→ Job: Starting at the line containing "scene.collection.objects.link(ob)", please quote every line up to and including the line containing "q = m.to_quaternion()", exactly, and nothing beyond.

→ Supplied records:
☆ ☆ ☆ ☆ ☆ ☆ ☆

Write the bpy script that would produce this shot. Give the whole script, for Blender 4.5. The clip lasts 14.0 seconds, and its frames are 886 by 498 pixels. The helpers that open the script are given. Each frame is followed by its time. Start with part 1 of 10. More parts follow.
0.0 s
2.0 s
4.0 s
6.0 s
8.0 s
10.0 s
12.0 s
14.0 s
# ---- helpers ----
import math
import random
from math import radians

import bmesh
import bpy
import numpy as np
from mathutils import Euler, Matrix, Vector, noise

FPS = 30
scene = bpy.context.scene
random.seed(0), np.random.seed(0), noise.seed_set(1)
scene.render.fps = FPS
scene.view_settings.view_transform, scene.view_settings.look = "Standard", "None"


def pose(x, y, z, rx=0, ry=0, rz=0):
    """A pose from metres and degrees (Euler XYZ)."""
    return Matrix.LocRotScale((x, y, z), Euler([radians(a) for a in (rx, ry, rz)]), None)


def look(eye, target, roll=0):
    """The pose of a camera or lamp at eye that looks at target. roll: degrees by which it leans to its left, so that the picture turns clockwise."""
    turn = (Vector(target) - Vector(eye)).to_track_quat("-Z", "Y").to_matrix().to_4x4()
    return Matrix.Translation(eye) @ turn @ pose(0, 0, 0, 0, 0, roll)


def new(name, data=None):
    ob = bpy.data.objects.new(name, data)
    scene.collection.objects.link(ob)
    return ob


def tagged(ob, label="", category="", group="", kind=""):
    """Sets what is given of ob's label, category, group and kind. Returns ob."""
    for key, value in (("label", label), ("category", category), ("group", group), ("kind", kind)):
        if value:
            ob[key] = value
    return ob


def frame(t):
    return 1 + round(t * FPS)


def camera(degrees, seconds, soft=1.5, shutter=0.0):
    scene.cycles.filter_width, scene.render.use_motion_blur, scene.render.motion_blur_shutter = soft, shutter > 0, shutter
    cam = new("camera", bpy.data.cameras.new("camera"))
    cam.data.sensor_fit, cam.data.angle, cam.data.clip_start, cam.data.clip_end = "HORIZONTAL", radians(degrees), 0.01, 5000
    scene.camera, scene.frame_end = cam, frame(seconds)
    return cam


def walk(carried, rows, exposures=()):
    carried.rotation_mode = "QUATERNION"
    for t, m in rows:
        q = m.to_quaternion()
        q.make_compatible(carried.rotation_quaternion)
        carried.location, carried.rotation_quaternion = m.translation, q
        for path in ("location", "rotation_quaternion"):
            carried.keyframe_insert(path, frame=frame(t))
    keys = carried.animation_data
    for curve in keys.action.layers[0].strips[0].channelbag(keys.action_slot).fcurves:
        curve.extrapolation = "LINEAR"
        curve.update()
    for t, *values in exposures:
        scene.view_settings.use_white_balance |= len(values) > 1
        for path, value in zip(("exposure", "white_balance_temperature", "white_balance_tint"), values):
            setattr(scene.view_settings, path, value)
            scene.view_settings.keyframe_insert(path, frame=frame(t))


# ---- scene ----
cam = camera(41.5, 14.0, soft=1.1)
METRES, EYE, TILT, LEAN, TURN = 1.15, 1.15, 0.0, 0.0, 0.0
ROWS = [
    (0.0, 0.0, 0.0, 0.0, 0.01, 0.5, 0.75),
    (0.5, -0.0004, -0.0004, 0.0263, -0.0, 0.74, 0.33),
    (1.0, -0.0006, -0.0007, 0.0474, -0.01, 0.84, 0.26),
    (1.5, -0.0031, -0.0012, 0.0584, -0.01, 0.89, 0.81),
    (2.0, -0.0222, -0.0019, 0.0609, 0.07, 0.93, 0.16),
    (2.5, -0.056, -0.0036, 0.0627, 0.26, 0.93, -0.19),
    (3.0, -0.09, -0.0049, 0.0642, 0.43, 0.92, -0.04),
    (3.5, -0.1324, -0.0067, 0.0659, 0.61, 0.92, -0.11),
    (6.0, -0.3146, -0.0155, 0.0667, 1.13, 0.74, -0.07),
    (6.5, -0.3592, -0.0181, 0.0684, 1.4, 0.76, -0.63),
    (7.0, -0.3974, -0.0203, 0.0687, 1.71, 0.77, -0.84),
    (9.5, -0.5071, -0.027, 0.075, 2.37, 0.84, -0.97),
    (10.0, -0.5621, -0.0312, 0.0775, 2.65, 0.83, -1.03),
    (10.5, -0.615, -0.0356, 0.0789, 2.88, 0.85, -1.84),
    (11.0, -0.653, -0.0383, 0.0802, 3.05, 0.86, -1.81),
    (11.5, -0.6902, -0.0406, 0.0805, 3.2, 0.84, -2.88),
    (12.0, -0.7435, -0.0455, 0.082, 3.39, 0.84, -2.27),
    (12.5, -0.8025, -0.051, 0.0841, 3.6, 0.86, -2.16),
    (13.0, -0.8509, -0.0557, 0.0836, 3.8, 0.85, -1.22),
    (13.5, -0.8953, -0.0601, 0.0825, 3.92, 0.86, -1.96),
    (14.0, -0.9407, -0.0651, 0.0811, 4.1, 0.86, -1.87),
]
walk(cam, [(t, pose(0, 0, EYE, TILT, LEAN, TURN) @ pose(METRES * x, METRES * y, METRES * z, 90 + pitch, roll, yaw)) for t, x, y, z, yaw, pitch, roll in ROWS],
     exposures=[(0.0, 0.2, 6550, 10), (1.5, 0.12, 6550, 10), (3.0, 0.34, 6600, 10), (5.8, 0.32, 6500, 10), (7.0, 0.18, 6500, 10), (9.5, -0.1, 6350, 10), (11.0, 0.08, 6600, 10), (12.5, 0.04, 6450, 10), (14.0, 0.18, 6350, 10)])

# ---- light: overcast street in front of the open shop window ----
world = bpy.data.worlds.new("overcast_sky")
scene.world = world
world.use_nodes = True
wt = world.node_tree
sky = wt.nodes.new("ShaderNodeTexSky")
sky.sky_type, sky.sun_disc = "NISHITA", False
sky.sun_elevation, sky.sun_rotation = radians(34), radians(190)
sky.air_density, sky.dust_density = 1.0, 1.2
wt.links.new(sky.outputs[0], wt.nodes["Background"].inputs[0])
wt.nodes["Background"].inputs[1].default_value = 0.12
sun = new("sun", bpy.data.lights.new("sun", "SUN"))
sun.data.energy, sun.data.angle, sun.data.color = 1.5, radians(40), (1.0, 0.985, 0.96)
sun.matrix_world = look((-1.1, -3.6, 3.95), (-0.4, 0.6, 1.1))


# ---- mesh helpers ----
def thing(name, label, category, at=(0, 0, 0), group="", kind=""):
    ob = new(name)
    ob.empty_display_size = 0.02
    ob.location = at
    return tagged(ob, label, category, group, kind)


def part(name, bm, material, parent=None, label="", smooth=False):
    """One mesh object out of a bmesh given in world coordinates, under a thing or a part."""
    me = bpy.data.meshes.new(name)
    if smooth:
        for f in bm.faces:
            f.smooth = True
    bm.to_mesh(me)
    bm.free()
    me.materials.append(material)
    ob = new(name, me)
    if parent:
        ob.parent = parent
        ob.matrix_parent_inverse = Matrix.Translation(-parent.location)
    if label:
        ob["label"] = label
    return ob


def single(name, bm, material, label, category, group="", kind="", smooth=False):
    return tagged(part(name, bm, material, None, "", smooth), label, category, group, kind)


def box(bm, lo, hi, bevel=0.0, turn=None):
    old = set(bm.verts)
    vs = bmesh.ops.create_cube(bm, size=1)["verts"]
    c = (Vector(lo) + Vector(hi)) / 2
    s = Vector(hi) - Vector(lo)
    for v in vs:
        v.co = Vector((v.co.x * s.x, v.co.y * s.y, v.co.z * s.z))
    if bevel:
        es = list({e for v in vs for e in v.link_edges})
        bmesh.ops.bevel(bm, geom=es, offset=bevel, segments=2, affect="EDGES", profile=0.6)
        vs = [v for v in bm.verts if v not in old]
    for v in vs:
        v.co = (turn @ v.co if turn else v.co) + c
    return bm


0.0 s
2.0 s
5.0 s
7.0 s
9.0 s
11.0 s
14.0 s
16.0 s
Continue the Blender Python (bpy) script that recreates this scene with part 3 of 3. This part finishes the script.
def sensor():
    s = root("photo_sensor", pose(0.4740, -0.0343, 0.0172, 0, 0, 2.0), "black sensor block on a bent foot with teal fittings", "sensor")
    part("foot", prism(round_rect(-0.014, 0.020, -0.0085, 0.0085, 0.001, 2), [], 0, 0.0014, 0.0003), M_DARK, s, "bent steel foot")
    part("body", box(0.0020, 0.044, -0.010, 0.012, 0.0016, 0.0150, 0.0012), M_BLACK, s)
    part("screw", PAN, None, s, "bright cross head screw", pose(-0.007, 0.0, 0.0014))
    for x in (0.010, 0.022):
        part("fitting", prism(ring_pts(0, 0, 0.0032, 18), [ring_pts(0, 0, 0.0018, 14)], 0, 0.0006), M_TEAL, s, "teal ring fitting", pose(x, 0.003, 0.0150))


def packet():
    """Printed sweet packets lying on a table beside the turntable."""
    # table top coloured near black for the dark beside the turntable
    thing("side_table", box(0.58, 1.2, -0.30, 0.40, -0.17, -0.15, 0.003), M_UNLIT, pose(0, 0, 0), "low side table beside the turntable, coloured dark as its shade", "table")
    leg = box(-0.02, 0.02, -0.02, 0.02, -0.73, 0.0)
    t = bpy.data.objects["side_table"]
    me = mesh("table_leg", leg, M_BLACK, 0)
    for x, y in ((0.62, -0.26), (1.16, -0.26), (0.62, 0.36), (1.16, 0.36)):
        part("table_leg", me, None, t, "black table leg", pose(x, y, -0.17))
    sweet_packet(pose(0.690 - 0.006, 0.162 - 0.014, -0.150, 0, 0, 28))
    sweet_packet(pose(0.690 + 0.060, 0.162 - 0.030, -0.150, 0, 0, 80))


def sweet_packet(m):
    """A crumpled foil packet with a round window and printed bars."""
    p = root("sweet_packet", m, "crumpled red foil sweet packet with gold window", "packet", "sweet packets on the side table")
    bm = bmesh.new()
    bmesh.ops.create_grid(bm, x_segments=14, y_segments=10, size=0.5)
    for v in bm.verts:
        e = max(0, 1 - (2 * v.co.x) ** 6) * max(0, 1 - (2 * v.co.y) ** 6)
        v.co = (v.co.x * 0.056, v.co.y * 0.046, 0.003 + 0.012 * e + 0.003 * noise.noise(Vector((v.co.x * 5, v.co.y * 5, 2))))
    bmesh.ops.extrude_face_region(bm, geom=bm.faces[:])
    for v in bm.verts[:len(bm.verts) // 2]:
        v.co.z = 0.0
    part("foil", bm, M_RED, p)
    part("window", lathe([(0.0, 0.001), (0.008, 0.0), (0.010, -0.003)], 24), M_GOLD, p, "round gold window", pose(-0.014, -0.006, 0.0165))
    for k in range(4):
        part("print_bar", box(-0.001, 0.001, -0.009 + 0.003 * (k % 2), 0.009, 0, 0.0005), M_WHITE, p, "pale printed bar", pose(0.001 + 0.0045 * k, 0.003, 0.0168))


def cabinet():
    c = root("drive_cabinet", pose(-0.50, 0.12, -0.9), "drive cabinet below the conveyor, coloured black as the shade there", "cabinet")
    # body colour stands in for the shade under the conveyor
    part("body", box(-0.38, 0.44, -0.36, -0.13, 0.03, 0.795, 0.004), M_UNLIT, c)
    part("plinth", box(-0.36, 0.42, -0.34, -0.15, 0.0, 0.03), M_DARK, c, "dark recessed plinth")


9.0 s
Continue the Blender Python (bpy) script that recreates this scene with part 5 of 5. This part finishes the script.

☆ ☆ ☆ ☆ ☆ ☆ ☆

→ Final answer:
    scene.collection.objects.link(ob)
    return ob


def tagged(ob, label="", category="", group="", kind=""):
    """Sets what is given of ob's label, category, group and kind. Returns ob."""
    for key, value in (("label", label), ("category", category), ("group", group), ("kind", kind)):
        if value:
            ob[key] = value
    return ob


def frame(t):
    return 1 + round(t * FPS)


def camera(degrees, seconds, soft=1.5, shutter=0.0):
    scene.cycles.filter_width, scene.render.use_motion_blur, scene.render.motion_blur_shutter = soft, shutter > 0, shutter
    cam = new("camera", bpy.data.cameras.new("camera"))
    cam.data.sensor_fit, cam.data.angle, cam.data.clip_start, cam.data.clip_end = "HORIZONTAL", radians(degrees), 0.01, 5000
    scene.camera, scene.frame_end = cam, frame(seconds)
    return cam


def walk(carried, rows, exposures=()):
    carried.rotation_mode = "QUATERNION"
    for t, m in rows:
        q = m.to_quaternion()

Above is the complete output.